Daniel, you just finished promoting Swiss Army Man, where most of the discussion centered around you playing a farting corpse. I would imagine promoting this movie feels very different. 
Daniel Radcliffe:
It’s been a good summer. In a way, they’re both still great films to talk about because in very different ways there’s a lot to talk about with both of them. When I did a romantic comedy, it was one of my least favorite press tours. That was the one where I eventually realized that doing romantic comedies gives people an excuse to ask you about your own life. With Swiss Army Man you could be talking about anything from animatronic dicks to having my ass molded to what a great actor Paul Dano is. And with this, it’s anything from what it’s like to actually get to speak to a real FBI agent, but also the sort of real world stuff that is linked to the movie.

Was it disturbing being surrounded by all that white supremacist iconography on set? Did it get to you?
Daniel Ragussis:
I had been around that material for so long that I had lost my sensitivity to it in a good way. What was most difficult for me was really the beginning stages. There were maybe three or four months where I was basically reading all of this material, everything from works that were created by people who espoused these ideologies to biographies of people in the movement. It was very dark and difficult, not only because the ideologies themselves were so dark, but because you realize that what you’re running up against is a level of conviction in these people that is so diehard, that is so adamant, that is so—to them—logically consistent and rigorous, that it’s difficult to figure out how you can get in there and change someone’s mind.
Daniel Radcliffe: I don’t think I ever quite got used to it, but much harder than [seeing] the symbols and stuff, was saying the stuff—that was tough and weird. Because you’re so aware that everyone knows you’re acting and it’s not real, but it still feels shitty when it comes out of your mouth. I was just doing a lot of checking in with the other actors after the takes being like, "I’m really sorry, I’m so sorry." I definitely don’t think you really get used to it, not in that short of a time. I think what Dan is saying is right.
Daniel Ragussis: You have to develop a tolerance.
Daniel Radcliffe: Mein Kampf is hilarious by the way, because what I realized is that it’s not just Hitler’s autobiography, it’s what he thought about literally everything—like, supermarkets! I guess because it was written in prison.
Daniel Ragussis:
In The Rise and Fall of the Third Reich, you would read about how at a dinner party he would sit there for like 10 hours and just expound on his opinions on everything from a play he’d seen to this and that, and everyone would just have to sit there and be like, "Oh yeah, that’s fascinating!" He certainly liked to hear himself talk.
Daniel Radcliffe: All the Nazis, they’re all off their fucking heads on drugs. Pretty much all the Allied and Axis powers during the second World War were all—Churchill was so drunk. Churchill was considered a very heavy drinker at a time when everyone drank heavily. It’s amazing when you think of all these people in power.
Daniel Ragussis: The one exception being Hitler, who was a teetotaler.
Daniel Radcliffe: He was fucking on meth! He was on speed pills and shit!

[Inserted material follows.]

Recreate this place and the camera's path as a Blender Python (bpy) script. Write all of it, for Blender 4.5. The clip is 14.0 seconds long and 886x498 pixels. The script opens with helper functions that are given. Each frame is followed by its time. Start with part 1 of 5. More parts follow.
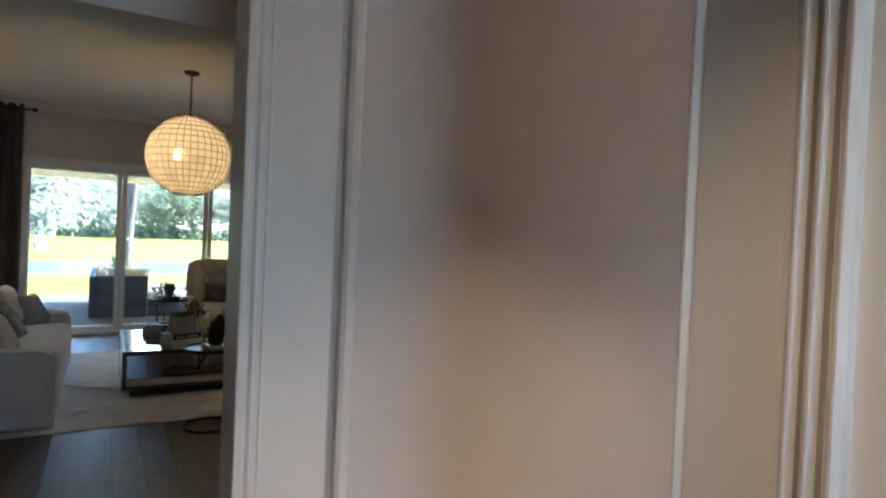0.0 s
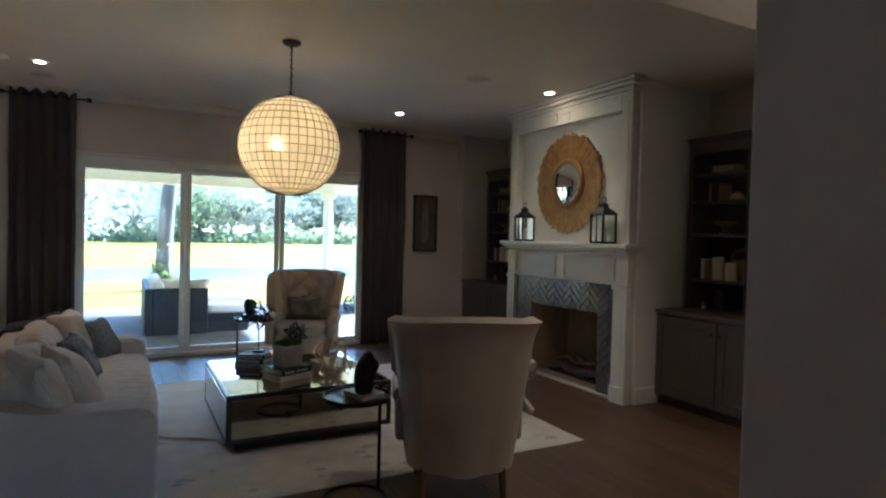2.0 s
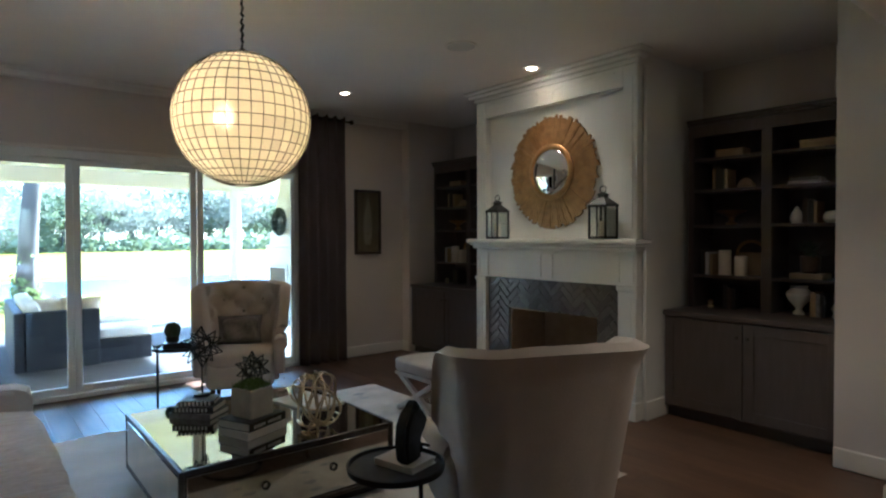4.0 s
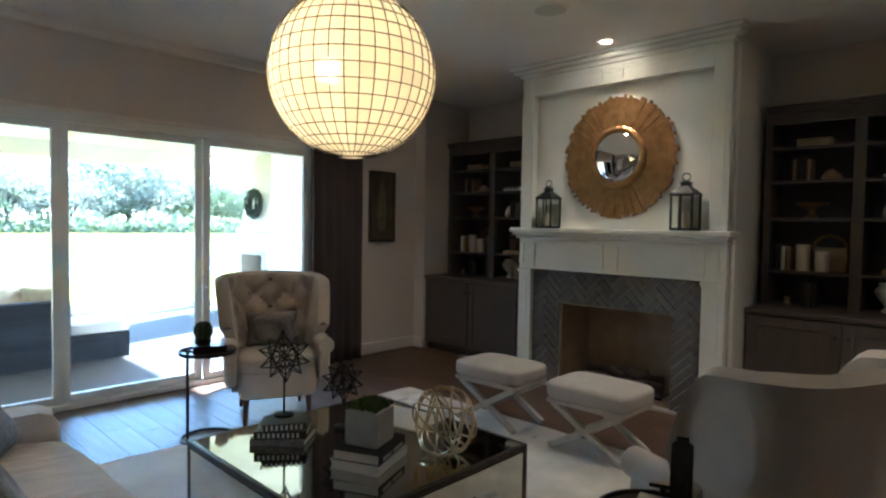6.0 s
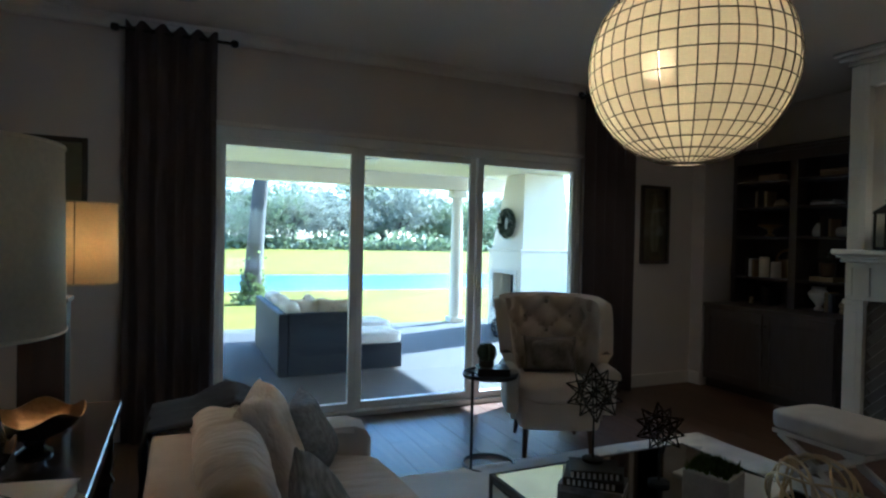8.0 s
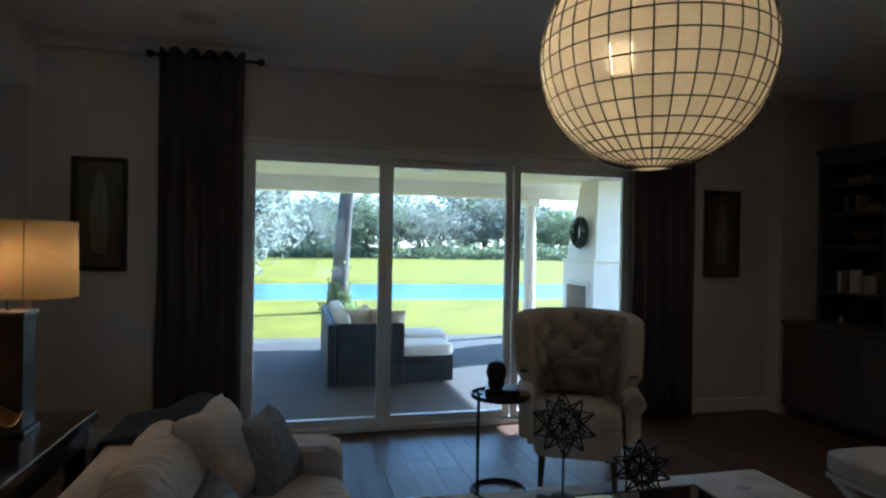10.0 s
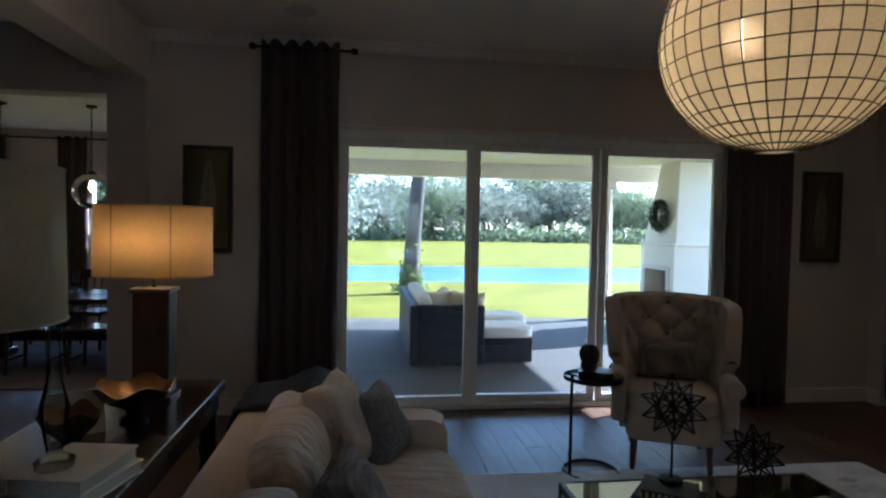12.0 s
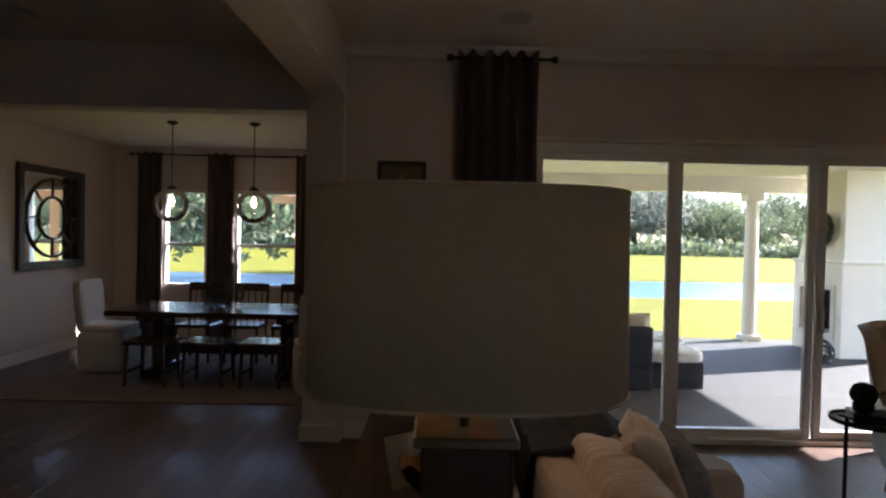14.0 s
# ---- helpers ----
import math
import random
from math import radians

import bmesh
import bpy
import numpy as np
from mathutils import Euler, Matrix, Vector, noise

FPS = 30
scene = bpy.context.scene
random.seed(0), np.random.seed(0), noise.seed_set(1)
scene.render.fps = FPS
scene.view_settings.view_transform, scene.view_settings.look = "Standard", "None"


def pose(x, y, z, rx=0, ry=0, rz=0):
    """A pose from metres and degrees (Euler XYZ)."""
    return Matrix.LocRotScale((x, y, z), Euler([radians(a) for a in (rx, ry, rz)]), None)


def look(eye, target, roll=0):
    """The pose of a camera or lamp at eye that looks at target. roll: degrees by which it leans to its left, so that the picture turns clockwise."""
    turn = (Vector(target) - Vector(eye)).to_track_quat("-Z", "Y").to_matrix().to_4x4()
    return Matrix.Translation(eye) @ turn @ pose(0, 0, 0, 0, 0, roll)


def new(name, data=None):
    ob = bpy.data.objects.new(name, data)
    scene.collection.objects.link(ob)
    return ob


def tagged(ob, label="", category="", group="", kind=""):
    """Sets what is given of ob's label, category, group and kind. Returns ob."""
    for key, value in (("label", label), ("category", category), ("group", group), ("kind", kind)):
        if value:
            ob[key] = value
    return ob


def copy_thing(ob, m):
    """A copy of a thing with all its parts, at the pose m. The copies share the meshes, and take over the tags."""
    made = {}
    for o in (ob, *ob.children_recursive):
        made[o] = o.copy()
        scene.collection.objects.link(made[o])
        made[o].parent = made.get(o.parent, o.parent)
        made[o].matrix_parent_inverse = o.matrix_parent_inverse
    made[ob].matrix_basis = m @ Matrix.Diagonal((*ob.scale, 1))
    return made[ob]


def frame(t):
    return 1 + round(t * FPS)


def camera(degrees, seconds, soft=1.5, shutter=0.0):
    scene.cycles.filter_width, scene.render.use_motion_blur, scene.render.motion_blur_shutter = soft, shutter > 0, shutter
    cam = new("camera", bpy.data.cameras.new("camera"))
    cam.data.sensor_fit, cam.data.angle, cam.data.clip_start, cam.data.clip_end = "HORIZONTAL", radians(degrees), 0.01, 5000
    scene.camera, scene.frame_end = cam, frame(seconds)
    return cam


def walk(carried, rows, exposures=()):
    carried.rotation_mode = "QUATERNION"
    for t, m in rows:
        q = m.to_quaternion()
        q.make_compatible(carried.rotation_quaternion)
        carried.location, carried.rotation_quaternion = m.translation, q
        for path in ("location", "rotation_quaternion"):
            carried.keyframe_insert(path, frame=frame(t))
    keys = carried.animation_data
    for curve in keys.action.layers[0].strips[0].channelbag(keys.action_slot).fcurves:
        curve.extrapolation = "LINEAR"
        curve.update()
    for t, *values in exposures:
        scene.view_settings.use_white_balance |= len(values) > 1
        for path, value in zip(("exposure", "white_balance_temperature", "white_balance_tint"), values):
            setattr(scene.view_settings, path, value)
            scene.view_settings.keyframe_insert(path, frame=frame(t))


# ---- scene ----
cam = camera(74.0, 14.0, soft=2.3)
PATH = [
    (0, (0.303, 0.520, 1.563), (1.301, 2.253, 1.528), 2.5),
    (0.5, (0.152, 0.852, 1.599), (1.096, 2.615, 1.589), 0.6),
    (1, (0.025, 1.310, 1.612), (0.877, 3.120, 1.578), 0.2),
    (1.5, (-0.082, 1.740, 1.563), (0.680, 3.589, 1.526), 2.9),
    (2, (-0.155, 2.151, 1.581), (0.795, 3.911, 1.537), 1.4),
    (2.5, (-0.164, 2.529, 1.601), (0.866, 4.242, 1.536), 1.0),
    (3, (-0.213, 2.819, 1.564), (0.845, 4.516, 1.523), 0.0),
    (5.5, (-0.559, 4.389, 1.564), (0.946, 5.705, 1.505), 1.9),
    (6, (-0.766, 4.650, 1.560), (0.671, 6.038, 1.478), 0.9),
    (6.5, (-1.075, 4.831, 1.576), (0.246, 6.330, 1.485), -0.0),
    (7, (-1.150, 5.025, 1.591), (-0.017, 6.671, 1.509), 0.9),
    (7.5, (-0.973, 5.049, 1.570), (-0.045, 6.820, 1.498), 1.7),
    (8, (-0.892, 5.182, 1.550), (-0.080, 7.010, 1.520), 1.2),
    (8.5, (-0.679, 5.177, 1.567), (0.007, 7.055, 1.558), -2.0),
    (11, (-0.135, 5.091, 1.589), (0.234, 7.057, 1.573), 2.4),
    (11.5, (-0.334, 5.107, 1.565), (0.023, 7.074, 1.539), 0.4),
    (12, (-0.426, 5.072, 1.589), (-0.166, 7.054, 1.520), 1.1),
    (12.5, (-0.604, 5.130, 1.564), (-0.348, 7.112, 1.482), 3.3),
    (13, (-0.792, 5.251, 1.586), (-0.546, 7.233, 1.496), 0.2),
    (13.5, (-1.102, 5.343, 1.598), (-0.994, 7.340, 1.554), 2.9),
    (14, (-1.413, 5.418, 1.625), (-1.397, 7.418, 1.588), 1.2),
]
EXPOSURES = [(0.0, 3.95, 5050, 12), (1.5, 4.02, 4900, 11), (3.0, 3.95, 4500, 7), (5.5, 4.75, 4700, 9), (6.5, 4.15, 4450, 5), (7.5, 3.45, 4350, 4), (8.5, 3.0, 4500, 6), (11.0, 2.74, 4600, 11), (12.5, 2.74, 4950, 15), (13.5, 2.8, 5500, 20), (14.0, 2.8, 5800, 23)]
walk(cam, [(t, look(eye, target, roll)) for t, eye, target, roll in PATH], EXPOSURES)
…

Daniel, you shaved your head on-screen, which meant that you only had one take to get it right. Was that a lot of pressure?
Daniel Radcliffe:
 It was really fun, actually. I really enjoyed it, and it was fun as well because Dan was in my eye line and he was sort of talking me through it, and, at one point, you were like, “Can you do it a bit more violently?" Because I started doing it, and I was like, "This is going to take fucking forever," so then I started hacking away at it, and in the corner of my eyes, I saw Dan going like, “Yes!” And even a few of the crew members came out and did it in support.

Do you guys do anything on set to lighten the mood between takes or after you wrapped?
Daniel Radcliffe:
I think, generally we had quite a light mood on set for what is a very intense film. I think, we did try to keep things as light as possible. I remember Paul Dano told me about shooting War and Peace and that the director really did want to keep things light because when you’re doing something that intense for that amount of time, you just can’t exist in that state the whole time.

This film is largely about the power of words, their ability to incite violence, and who is responsible for that violence. That seems especially prescient in a time when Donald Trump has been using such dangerous rhetoric on a national stage. Have you thought about that parallel?  
Daniel Ragussis:
I take two answers to that. Number one: One of the big thematic points of interest for me early on was the power of words. I mean, when you look at someone like Hitler that’s really the only skill and tool that he had—a way with words—and we all know what that led to. In terms of the Trump thing, what I’ve said is that it’s never my intention to make a political film or try to associate this with any political party or any political figure or anything like that. I don’t think you can do that. But I think that the feeling that the communities portrayed in the film have and that the wider community has—that feeling of being disenfranchised and excluded and victimized—I think that’s a very real thing, and it’s profoundly important for us to understand that in terms of the politics that are going on here and in Europe. It’s the reason why a far right head of state might be elected in Austria. It’s the reason why all sorts of things like that are going on. The core tendency to feel victimized and to feel oppressed and to identify an "other" group and to lay your problems at that group’s feet, I think that’s a massive thing that’s really flaring up right now both here and all across Europe.

Daniel, some critics have noted this role as yet another example of you purposely trying to shed Harry Potter. Is that accurate, or are you simply choosing the best material? 
Daniel Radcliffe: 
Not every film I do for the rest of my life is a comment on Potter. I think, I get an undeserved amount of credit for trying to do lots of different stuff because all the actors I know want to do that. But it’s fine. They said that about Equus and they said that about Kill Your Darlings.

I think it’s partly because you have made some very interesting choices.
Daniel Radcliffe: 
I’ll take the compliment. It’s definitely one that I have to be like, "No, it’s not always about that." Yes, I want it to be different from Potter, but I also want it to be different from everything else that I’ve done.

Imperium is in theaters and on demand tomorrow.